Amado Redentor mío, yo no
merezco perdón; pero vuestra Pasión es mi esperanza. Quiero amaros mucho en
esta vida, para amaros mucho en la otra. Ayudadme; dad la mano a una pecadora
miserable que ahora quiere ser toda vuestra. ¿Y quién sabe si nos cogerá la
muerte de improviso, privándonos del tiempo necesario para ajustar las cuentas?
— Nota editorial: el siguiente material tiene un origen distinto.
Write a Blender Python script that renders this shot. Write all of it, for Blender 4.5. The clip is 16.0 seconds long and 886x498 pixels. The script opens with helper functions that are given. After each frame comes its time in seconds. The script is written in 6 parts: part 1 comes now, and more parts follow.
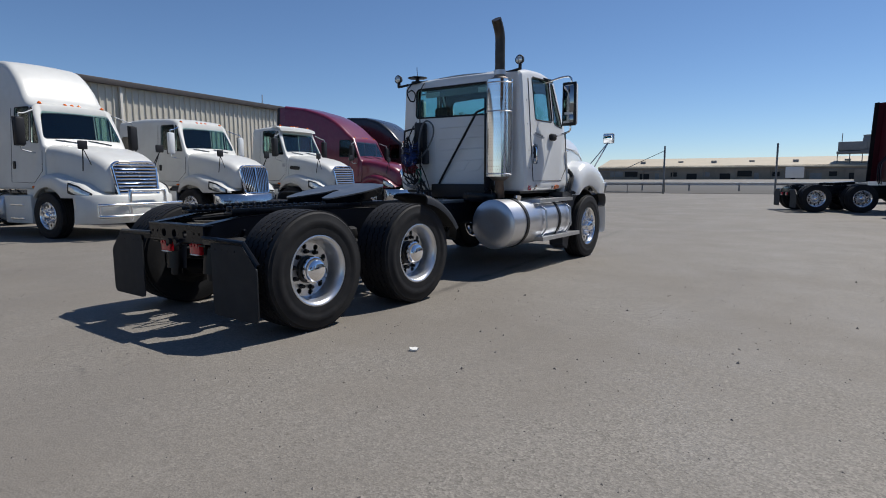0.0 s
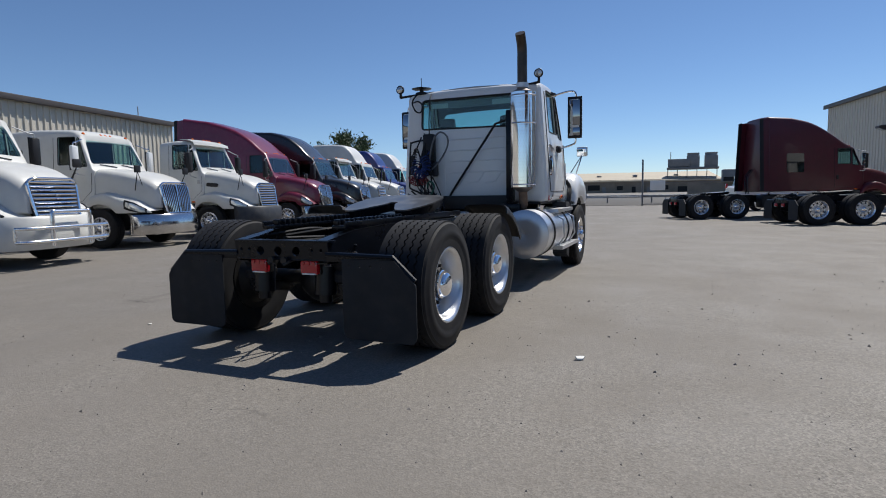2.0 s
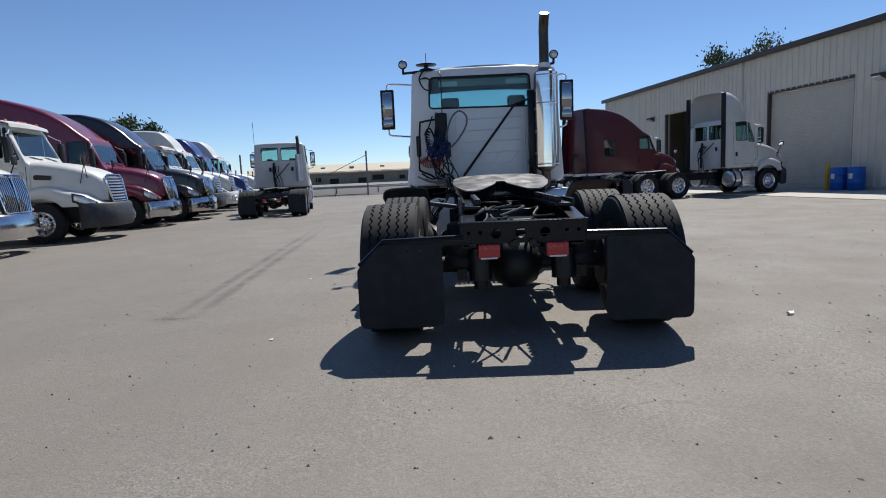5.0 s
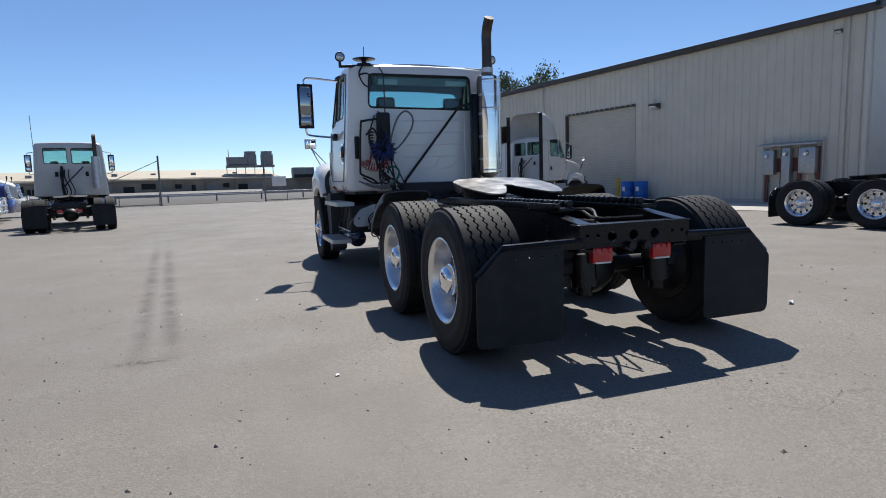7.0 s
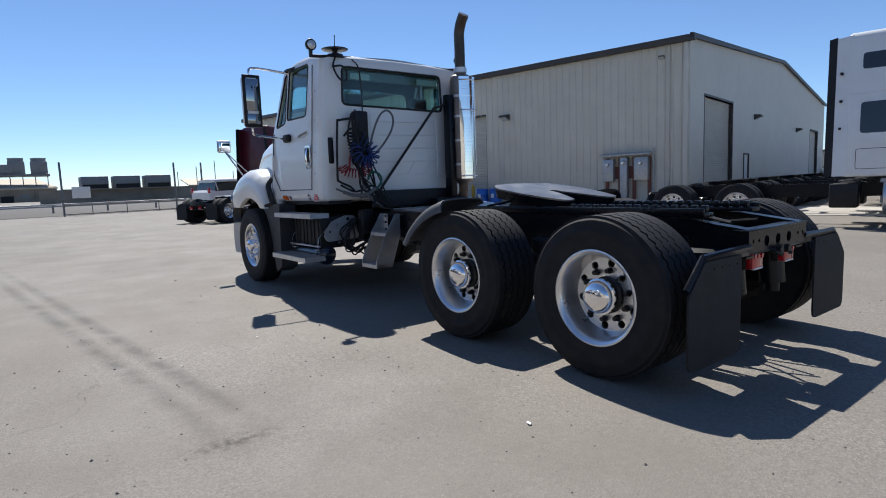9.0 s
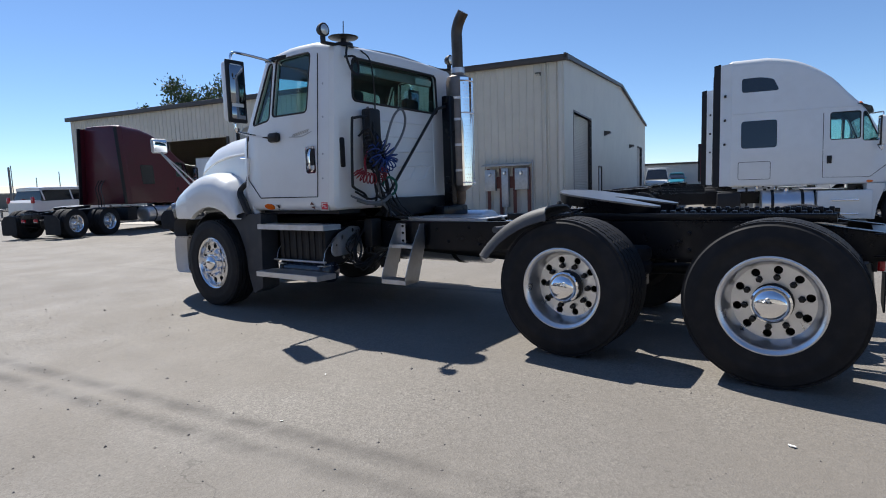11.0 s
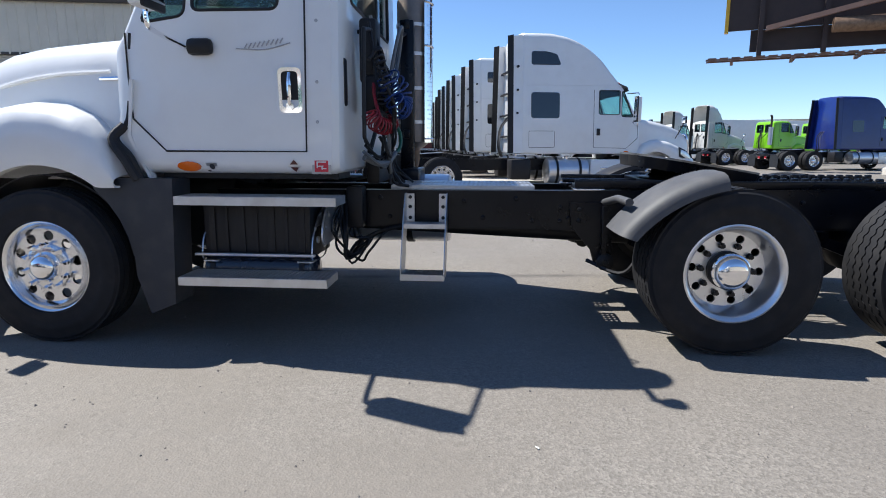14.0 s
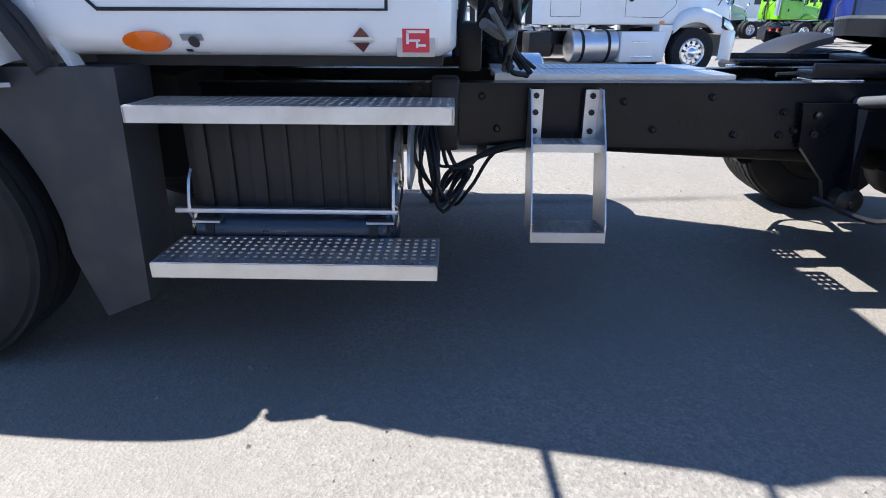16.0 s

Ninguno de los que murieron de repente esperaban morir así; y si estaban en
pecado, ¿qué será de ellos por toda la eternidad? Los Santos todo el tiempo de
su vida lo creyeron poco para asegurar su fin. Cuando al SANTO P. MAESTRO AVILA
le dieron la nueva de su próxima muerte, suspiró: «Quisiera tener más tiempo
para aparejarme mejor para la partida».
Pues ¿a qué esperamos
nosotros? ¿Queremos tener una muerte inquieta y desdichada, para dar a los
demás un ejemplo de la Justicia divina? No, JESÚS mío; no quiero obligaros a
abandonarme. Decidme lo que queréis de mi, que yo quiero ejecutarlo. Haced que
os ame, y nada más os pido. Llamará al tiempo contra mi. Temblemos, y no
hagamos que tenga un día que llamar Dios, para que nos acuse, al tiempo que nos
dio por su misericordia, que hará entonces de acusador de nuestra ingratitud. Caminad
mientras tenéis luz, avisa el Señor, porque en la hora de la muerte se
echa encima la noche, en la que no se puede trabajar porque falta la
luz. SAN ANDRÉS AVELINO temblaba pensando: ¿Me salvaré o me condenaré? Pero eso
le hacía unirse más a Dios. Pero nosotros, ¿qué hacemos? ¿Cómo es posible creer
en la muerte y en la eternidad, y no darse del todo a Dios? Amado Redentor mío,
Amor mío crucificado, no quiero aguardar para abrazarme con Vos a que me seáis
traído en la hora de la muerte; desde ahora os abrazo, os estrecho contra mi
corazón, y lo dejó todo para no amar cosa alguna fuera de Vos, único Bien mío.
¡Oh María,
Madre mía, unidme a JESÚS, y haced que no me separe más de su amor!